INSTRUCTION → Keep only those lines of the records that include the string "with".

Start of INPUT

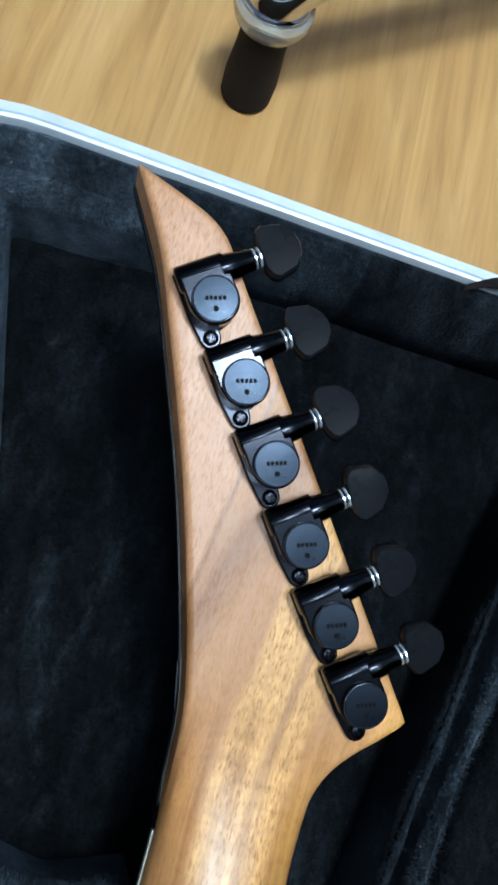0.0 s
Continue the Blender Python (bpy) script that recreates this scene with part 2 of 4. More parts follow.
def plush_material(name, low, high, sheen_low, sheen_high, turned=1.0):
    m = material(name, low, 0.95)
    b = shader(m)
    b.inputs["Sheen Roughness"].default_value = 0.45
    b.inputs["Specular IOR Level"].default_value = 0.04
    b.inputs["Sheen Tint"].default_value = (0.5, 0.68, 0.9, 1)
    where = place_node(m)
    lay = noise_node(m, place_node(m, (34, 11, 20), 0.15), 1.0, 3, 0.55, 0.5)
    tuft = noise_node(m, where, 620, 3, 0.7)
    wire(m, ramp_node(m, lay, [(0.42, sheen_low), (0.68, sheen_high)]), b.inputs["Sheen Weight"])
    mid = [(p + q) / 2 for p, q in zip(low, high)]
    patch = ramp_node(m, lay, [(0.38, low), (0.58, mid), (0.72, high)])
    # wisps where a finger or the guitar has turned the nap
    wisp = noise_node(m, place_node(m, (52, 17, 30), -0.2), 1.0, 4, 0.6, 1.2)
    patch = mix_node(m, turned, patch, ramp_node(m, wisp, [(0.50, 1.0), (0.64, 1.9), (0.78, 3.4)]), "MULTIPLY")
    clump = noise_node(m, place_node(m, (1.0, 0.62, 1.0), 0.25), 220, 4, 0.68, 0.5)
    patch = mix_node(m, 0.6, patch, ramp_node(m, clump, [(0.36, 0.36), (0.52, 0.92), (0.66, 1.9)]), "MULTIPLY")
    wire(m, mix_node(m, 0.6, patch, ramp_node(m, tuft, [(0.34, 0.22), (0.66, 1.8)]), "MULTIPLY"), b.inputs["Base Color"])
    both = m.node_tree.nodes.new("ShaderNodeMath")
    both.operation = "MULTIPLY_ADD"
    both.inputs[1].default_value = 3.0
    wire(m, lay, both.inputs[0])
    wire(m, tuft, both.inputs[2])
    bump_node(m, both.outputs[0], 0.8, 0.0022)
    return m


# lit and shaded copies of one plush: light and shade set in the colour
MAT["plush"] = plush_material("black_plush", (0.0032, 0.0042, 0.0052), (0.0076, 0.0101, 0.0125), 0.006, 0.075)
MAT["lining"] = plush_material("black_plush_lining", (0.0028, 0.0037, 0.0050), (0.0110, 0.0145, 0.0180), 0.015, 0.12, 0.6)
MAT["shadedplush"] = plush_material("black_plush_shaded", (0.0019, 0.0026, 0.0033), (0.0046, 0.0062, 0.0078), 0.0, 0.045)
# the raised lid's shade put in a far darker copy
MAT["shadedlid"] = plush_material("black_plush_lid_shaded", (0.0006, 0.0008, 0.0010), (0.0018, 0.0024, 0.0030), 0.0, 0.02)
MAT["halflit"] = plush_material("black_plush_half_lit", (0.0044, 0.0064, 0.0086), (0.0215, 0.0290, 0.0365), 0.05, 0.20, 0.3)
MAT["litplush"] = plush_material("black_plush_lit", (0.0074, 0.0108, 0.0142), (0.040, 0.054, 0.067), 0.09, 0.30, 0.25)


def worn(name, colour, rough, metal=0.0, bump=0.15, scale=300.0, spread=0.1, coat=0.0):
    """A plain surface with a fine grain and a slightly uneven gloss."""
    m = material(name, colour, rough, metal, coat=coat)
    where = place_node(m)
    n = noise_node(m, where, scale, 4, 0.6)
    big = noise_node(m, where, scale / 12, 3, 0.6)
    wire(m, ramp_node(m, big, [(0.3, max(0.02, rough - spread)), (0.7, rough + spread)]), shader(m).inputs["Roughness"])
    wire(m, mix_node(m, 0.3, colour, ramp_node(m, n, [(0.3, [c * 0.7 for c in colour]), (0.7, [min(1, c * 1.2) for c in colour])])),
         shader(m).inputs["Base Color"])
    bump_node(m, n, bump, 0.0002)
    return m


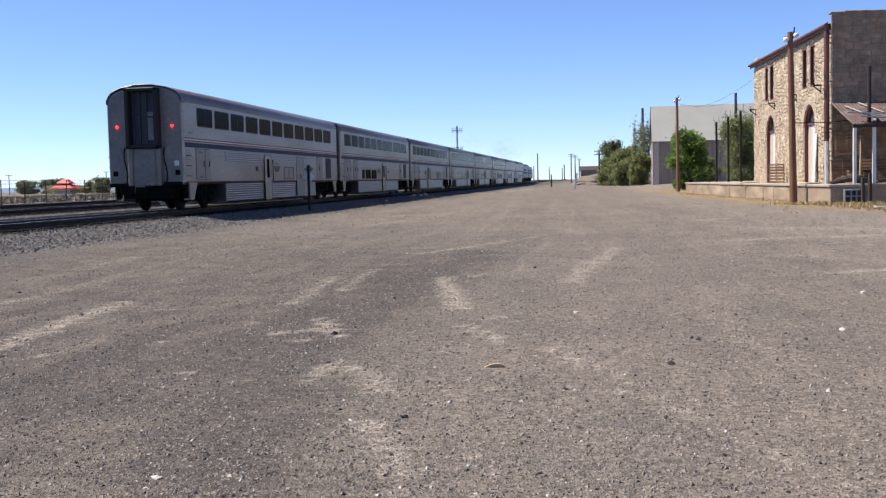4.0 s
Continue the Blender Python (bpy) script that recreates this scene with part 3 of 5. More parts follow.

End of INPUT

RESULT OF THIS EXERCISE →
Continue the Blender Python (bpy) script that recreates this scene with part 2 of 4. More parts follow.
    """A plain surface with a fine grain and a slightly uneven gloss."""
Continue the Blender Python (bpy) script that recreates this scene with part 3 of 5. More parts follow.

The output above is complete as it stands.